Installed debian with Japanese as the default system language and the console dumps Japanese messages at me.
Currently, they are not renderable, and I have spent some time trying to fix that.
Yeah, I can change the environment variables, etc., but I would like to be able to just leave it as is and get readable Japanese in the console.
Computer memory is just fancy paper, CPUs just fancy pens with fancy erasers; the 'net is just a fancy backyard fence.
For people who would prefer to interact with bash on the console in languages that have large character sets -- Japanese, in my case.
Computer memory is just fancy paper, CPUs just fancy pens with fancy erasers; the 'net is just a fancy backyard fence.
with limited character sets {...} 80x50 textmode is perfectly fine for me, but other people might have different needs.
Yup. An accelerated texcon could enable the display of full unicode.
A classic text modes lets you use either 1 set of 255 caracters, or 2 sets if you reduce the number of colors to 8 (remove the other highlighted 8). Hence the whole codepage madness.
- That's okay if your language use latin script: latin alphabet is part of the default ASCII caracters, and you can cram all the needed accented characters in the remaining upper 128 caracters, if you sacrifice the box drawing characters (most text user interface will switch to drawing boxes with only regular ascii. +, -, and | ). Although you would have to limit yourself to a few select subset of language (latin and slavic use a completely different set of accented characters, leading to 2 different code-pages)
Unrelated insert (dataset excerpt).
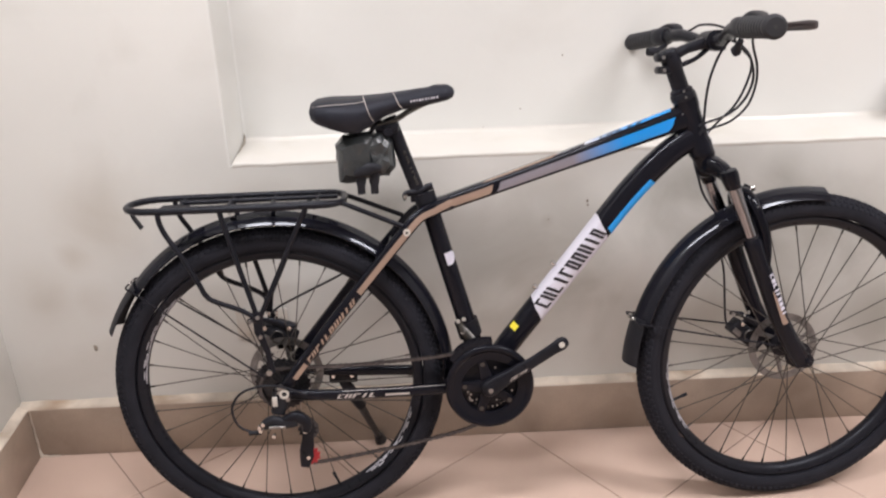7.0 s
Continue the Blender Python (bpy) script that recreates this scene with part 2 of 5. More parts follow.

- That's okay for some non-latin scripts too like modern greek or cyrillic (you can cram both the lower and cap cases in the last 128 entry of the character set).
- But for other scripts, specially ideographic ones (chinese) or using several writing systems (japanese uses 2 syllabes alphabets AND a subset of chinese ideograms) the place left in the 128 chars starts to be limited (although it could be theoretically possible to cram a very limited subset, by using 2 simultaneous character sets, with only 1 containing the needed ASCII part) (and how to paint complex ideograms with only 8x16 pixels is left to the imagination of the reader).
- Now if you need to mix languages on screen and/or keeping the box-drawing characters at the same time, that "2 codepages at the same time" is going to be really an uncomfortable limit.
Now factor in also all the mumbo-jumbo necessary to map the internal internationalised representation of strings (utf8, most likely) to the chimera you got by abusing the 2 simul. charset method.
Well at that point being able to just display UTF8 (on a 256-color terminal, with background and/or logo) starts to be rather interesting.
And that's not an unrealistic situation:
you use Linux in another language as english, but (very likely) not every single program has been localised to your language and might need to fall-back to alternative. So you might end up with several different language at the same time on screen.
If you don't have a running X server (because the machine is a server and doesn't need one, or because the X server crashed and you need to dig the logs to see what caused it), you'll need to run command-line and scan logs on the console. if the text console can't handle all the involved language your debugging-/configuring- session is going to suck.